APPIA ADOLPHE (1862-1928)
Un spectacle à trois dimensions
Selon Appia, le théâtre se présente comme une synthèse d'éléments : texte, jeu de l'acteur, décor, éclairage, musique, et non comme une synthèse d'arts. De cette distinction procède son indépendance artistique, le théâtre cessant d'être soumis aux exigences d'un art quel qu'il soit, de la littérature en particulier : réaction que l'on retrouvera chez un Baty ou un Artaud. Mais qui dit synthèse dit unité, harmonie. L'élément qui permettra de réaliser l'unité, l'harmonie, sera la musique. Si le théâtre est fait de mouvement, la musique, précisément, est mouvement de deux manières : par son privilège d'exprimer la vie affective, et de se dérouler dans le temps. La musique possède, en outre, par l'intermédiaire du corps de l'acteur, le pouvoir de projeter dans l'espace les sentiments et leur durée. Mais le corps de l'acteur a trois dimensions, son utilisation devant un décor à deux dimensions est contestable. Au décor peint doit se substituer – toujours selon Appia – un dispositif construit, architecturé, constitué d'escaliers et de plates-formes donnant aux mouvements de l'acteur tout leur pouvoir d'expression. Dans cette perspective, Appia écrit : « La composition de l'espace ne disposera que d'un petit nombre de lignes. Ce seront : l'horizontale, la verticale, l'oblique (plan incliné) et leurs combinaisons, tel, par exemple, l'escalier qui offre au corps un genre de complicité à laquelle aucune autre combinaison ne peut prétendre » (Art vivant ou nature morte, catalogues des expositions de théâtre d'Amsterdam, janvier 1922, et de Milan, 1923). Cette conception est à l'origine même du constructivisme et des plantations du théâtre expressionniste, de la tendance architecturale de la scénographie moderne avec des décorateurs et des metteurs en scène comme Gémier, Stanislavski, Meyerhold, Taïroff, Jessner, Copeau, Lee Simonson, et, plus près de nous, Allio et Acquart. À bien des égards, ces mêmes conceptions ont inspiré Wieland Wagner à Bayreuth. Pour Appia, l'éclairage scénique ne doit plus se limiter à rendre visible le décor au détriment de l'acteur. Sa fonction est de mettre en valeur le corps et le visage de l'acteur ; ses pouvoirs dramatiques, éventuellement accrus par des projections, ont été définis avec précision par Appia et ont été exploités après lui par Erler, Reinhardt, Baty et bien d'autres.

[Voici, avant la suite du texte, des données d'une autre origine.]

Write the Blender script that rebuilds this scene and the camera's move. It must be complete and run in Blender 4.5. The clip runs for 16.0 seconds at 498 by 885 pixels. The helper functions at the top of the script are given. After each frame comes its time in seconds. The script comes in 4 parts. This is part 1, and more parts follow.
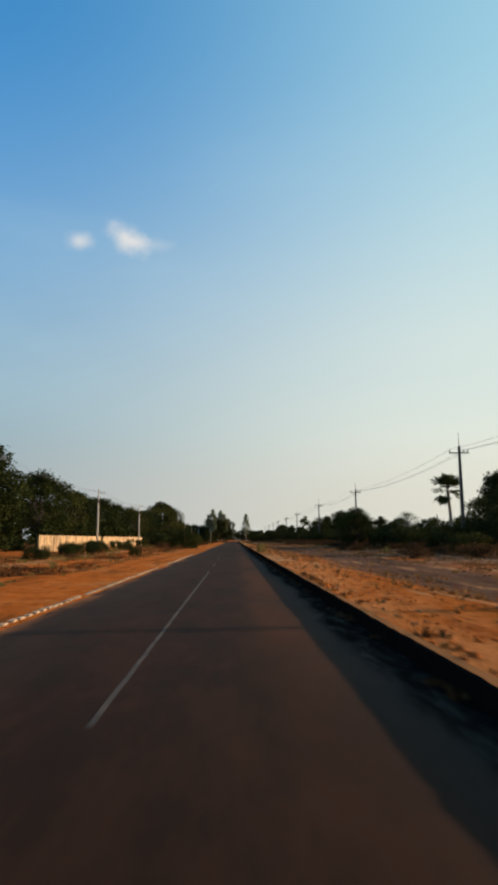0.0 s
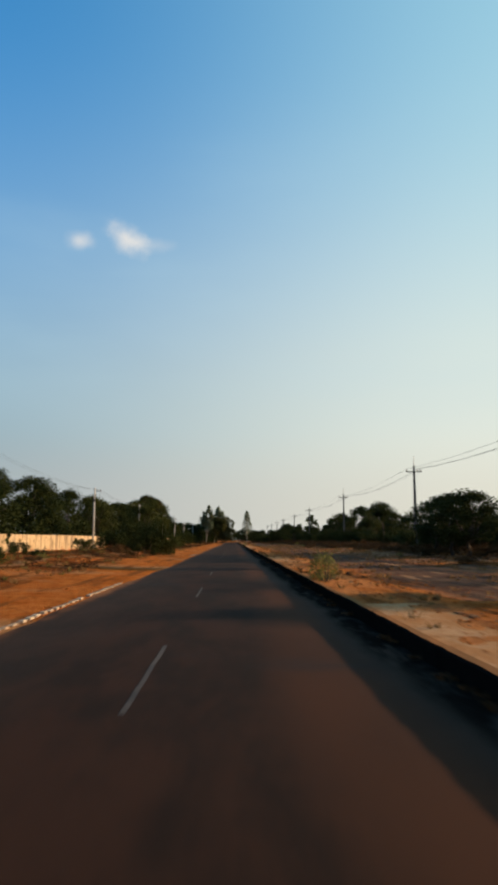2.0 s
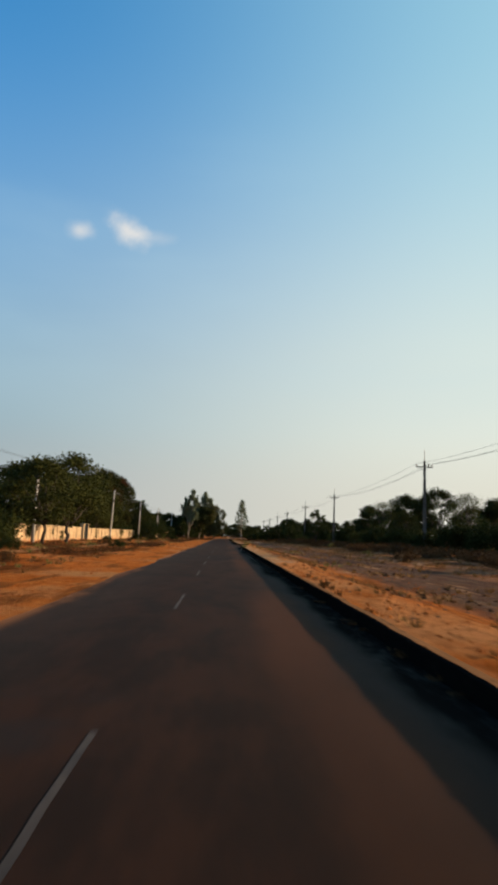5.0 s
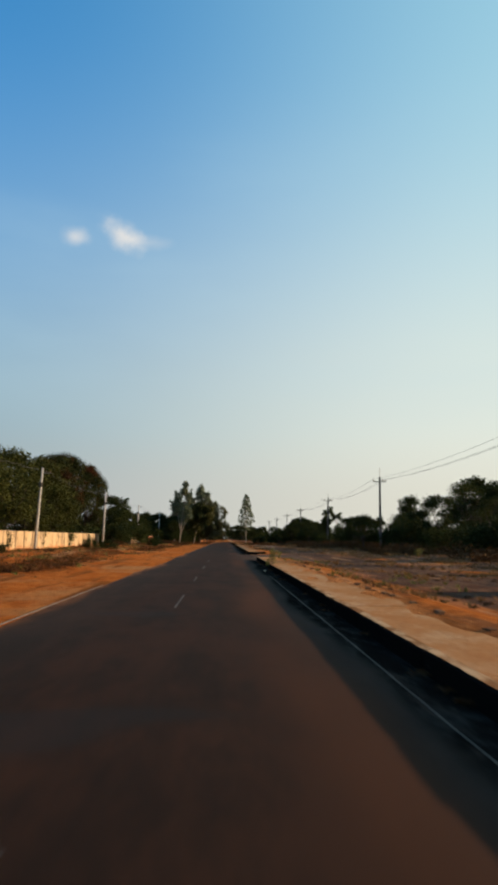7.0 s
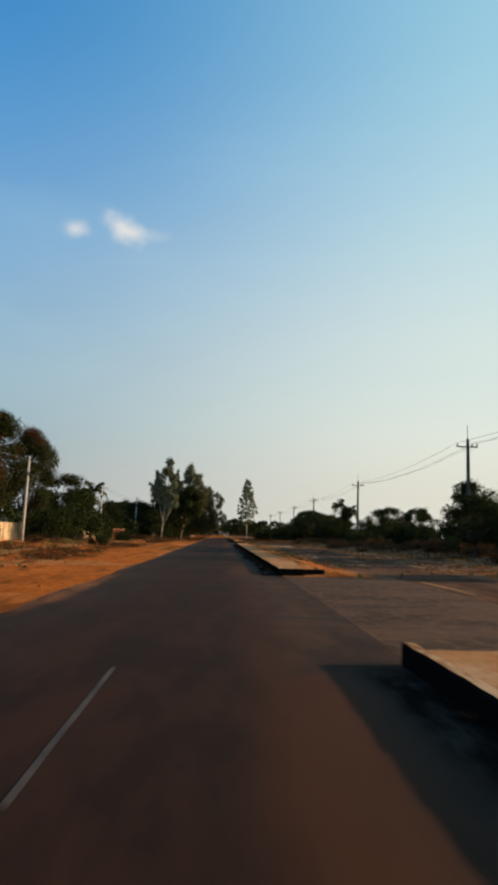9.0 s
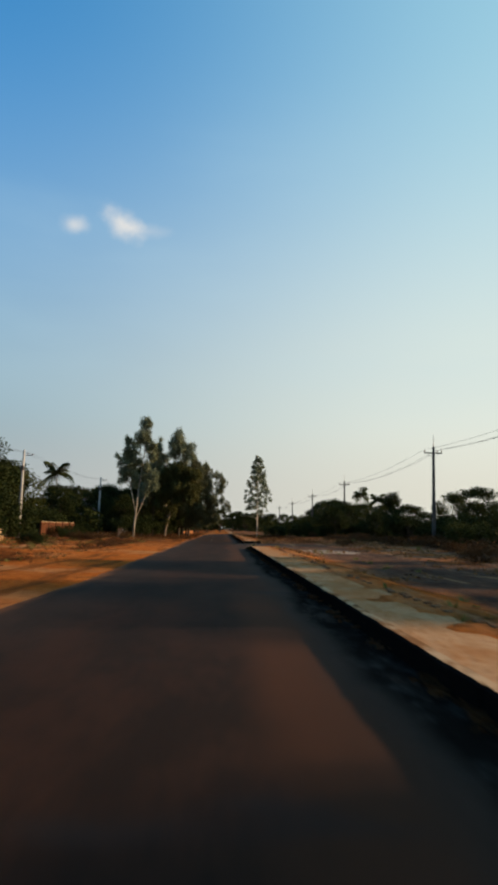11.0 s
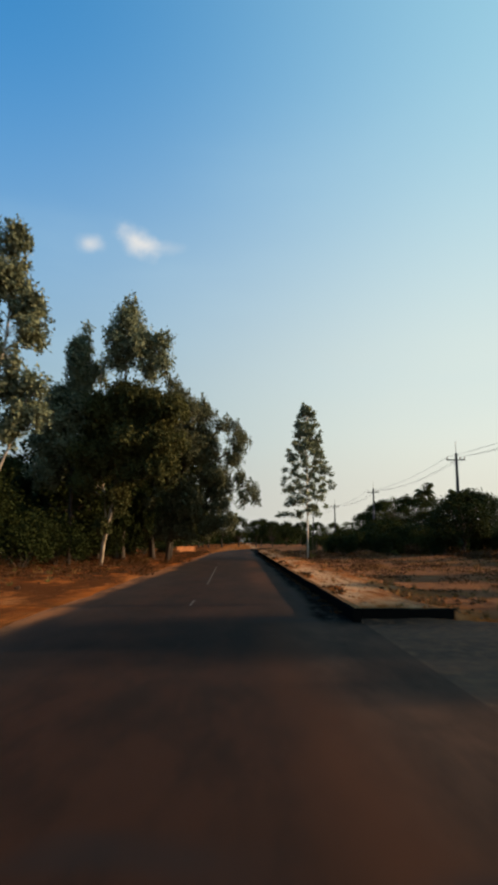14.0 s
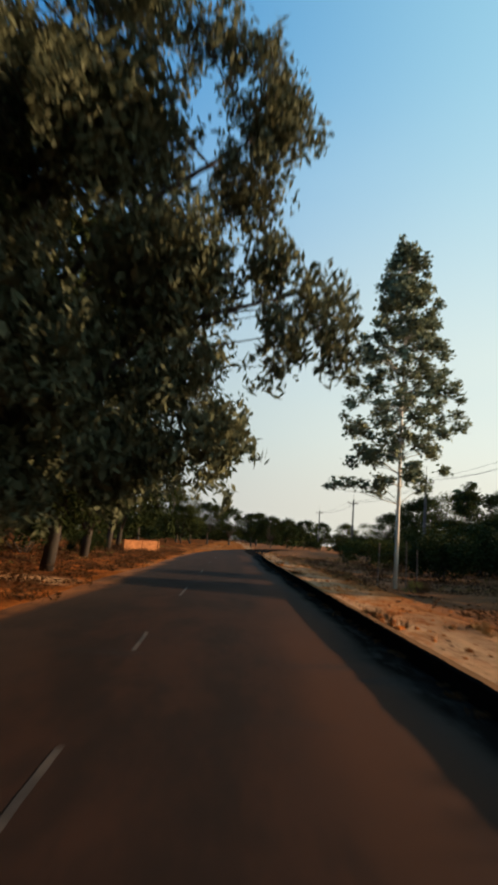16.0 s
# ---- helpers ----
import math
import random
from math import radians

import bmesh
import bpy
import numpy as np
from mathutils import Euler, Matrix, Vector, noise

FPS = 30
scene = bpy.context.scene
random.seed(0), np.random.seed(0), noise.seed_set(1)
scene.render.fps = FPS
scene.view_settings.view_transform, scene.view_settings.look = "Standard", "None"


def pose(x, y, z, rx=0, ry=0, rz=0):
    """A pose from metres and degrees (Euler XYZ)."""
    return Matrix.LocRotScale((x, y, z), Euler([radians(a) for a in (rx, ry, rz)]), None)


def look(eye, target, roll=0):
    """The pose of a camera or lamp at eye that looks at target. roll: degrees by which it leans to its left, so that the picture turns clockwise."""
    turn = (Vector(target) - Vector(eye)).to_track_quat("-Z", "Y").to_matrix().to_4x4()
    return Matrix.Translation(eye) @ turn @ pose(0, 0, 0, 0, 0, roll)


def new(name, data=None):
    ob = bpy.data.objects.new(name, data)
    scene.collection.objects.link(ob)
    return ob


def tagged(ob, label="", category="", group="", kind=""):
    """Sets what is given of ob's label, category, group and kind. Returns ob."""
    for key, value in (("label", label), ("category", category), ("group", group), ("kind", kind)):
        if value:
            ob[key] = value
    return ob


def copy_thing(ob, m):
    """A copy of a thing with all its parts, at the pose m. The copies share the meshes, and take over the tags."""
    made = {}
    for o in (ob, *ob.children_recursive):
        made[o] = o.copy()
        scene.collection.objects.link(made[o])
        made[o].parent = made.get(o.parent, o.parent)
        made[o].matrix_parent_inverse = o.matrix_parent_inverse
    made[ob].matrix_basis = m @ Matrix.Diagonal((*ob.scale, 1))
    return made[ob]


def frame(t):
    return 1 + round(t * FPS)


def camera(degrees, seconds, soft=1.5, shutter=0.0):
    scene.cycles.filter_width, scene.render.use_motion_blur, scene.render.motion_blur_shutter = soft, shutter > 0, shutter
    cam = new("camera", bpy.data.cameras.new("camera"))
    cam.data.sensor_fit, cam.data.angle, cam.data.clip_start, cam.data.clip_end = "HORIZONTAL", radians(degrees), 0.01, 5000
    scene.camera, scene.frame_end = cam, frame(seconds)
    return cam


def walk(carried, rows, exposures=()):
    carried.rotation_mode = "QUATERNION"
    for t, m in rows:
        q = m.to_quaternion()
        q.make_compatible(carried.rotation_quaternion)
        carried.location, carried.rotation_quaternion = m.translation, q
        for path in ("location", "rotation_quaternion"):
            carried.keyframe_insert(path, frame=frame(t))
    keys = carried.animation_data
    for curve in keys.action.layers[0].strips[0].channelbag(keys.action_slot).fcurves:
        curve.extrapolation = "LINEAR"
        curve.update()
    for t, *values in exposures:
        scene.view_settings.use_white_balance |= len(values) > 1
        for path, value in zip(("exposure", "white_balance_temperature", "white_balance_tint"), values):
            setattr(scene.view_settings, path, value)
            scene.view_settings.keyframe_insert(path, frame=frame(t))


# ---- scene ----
# ---------------------------------------------------------------- camera
EYE_Z = 1.6
cam = camera(41.57, 16.0, soft=3.8, shutter=0.25)
# seconds, x, y, yaw to the left, pitch up, roll, in metres and degrees
PATH_ROWS = [
    (0.0, 0.14, 0.00, -1.35, 8.37, -0.44),
    (0.5, 0.05, 11.45, -1.28, 8.71, -0.42),
    (1.0, -0.03, 22.86, -1.29, 8.33, 1.39),
    (1.5, -0.08, 34.24, -1.25, 8.11, 0.23),
    (2.0, -0.09, 45.60, -1.41, 8.42, -0.20),
    (2.5, -0.09, 57.01, -1.91, 8.64, 0.70),
    (3.0, -0.10, 68.48, -2.24, 8.19, 0.04),
    (3.5, -0.12, 79.97, -1.91, 8.04, 1.00),
    (4.0, -0.15, 91.48, -2.06, 8.06, 2.12),
    (6.5, -0.04, 150.75, -1.95, 8.31, 0.81),
    (7.0, 0.01, 161.66, -2.02, 8.35, 0.60),
    (7.5, 0.05, 172.42, -1.85, 8.38, 0.75),
    (8.0, 0.07, 183.01, -2.25, 8.35, 0.47),
    (8.5, 0.07, 193.31, -2.31, 7.98, 1.00),
    (9.0, 0.09, 203.39, -2.27, 7.96, 1.46),
    (11.5, 0.16, 258.93, -2.17, 7.48, 1.03),
    (12.0, 0.17, 269.22, -1.85, 8.28, 1.71),
    (12.5, 0.17, 279.43, -1.75, 7.75, 0.72),
    (13.0, 0.22, 289.63, -1.60, 7.62, 1.48),
    (13.5, 0.22, 299.51, -1.24, 8.10, 1.20),
    (14.0, 0.20, 308.93, -0.60, 8.62, 0.00),
    (14.5, 0.13, 318.43, -0.92, 8.00, 1.15),
    (15.0, -0.02, 328.31, -0.44, 8.37, 0.95),
    (15.5, -0.25, 338.13, -0.81, 8.11, 2.82),
    (16.0, -0.31, 347.87, -0.95, 8.47, 4.15),
]
rows = []
for t, x, y, yaw, pitch, roll in PATH_ROWS:
    a, b = radians(yaw), radians(pitch)
    ahead = Vector((-math.sin(a) * math.cos(b), math.cos(a) * math.cos(b), math.sin(b)))
    eye = Vector((x, y, EYE_Z))
    rows.append((t, look(eye, eye + ahead, roll)))
walk(cam, rows, [(0.0, 1.5), (13.2, 1.5), (14.6, 1.58), (16.0, 1.64)])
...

Certains des essais d'Appia, et certaines de ses mises en scène écrites, encore inédits, prolongent les développements publiés jusqu'à des limites que les théories les plus audacieuses n'ont pas atteintes. Considérant que le drame antique était un « acte », Appia, avant Artaud et Augusto Boal, exprime avec force le souhait que les spectateurs cessent de se placer « vis-à-vis de l'art pour devenir acteurs et, finalement, faire participer l'art à leur vie ». « Tôt ou tard, écrit-il, nous arriverons à ce que l'on appellera la Salle cathédrale de l'avenir, qui, dans un espace libre, vaste, transformable, accueillera les manifestations les plus diverses de notre vie sociale et artistique, et sera le lieu par excellence où l'art dramatique fleurira avec ou sans spectateur. » Cette conception, qui se relie à celle des grands festivals organisés en Suisse romande, oblige à renoncer à la division entre scène et salle, à l'édifice théâtre pour ne conserver qu'une création et une exécution collectives sur un grand thème social.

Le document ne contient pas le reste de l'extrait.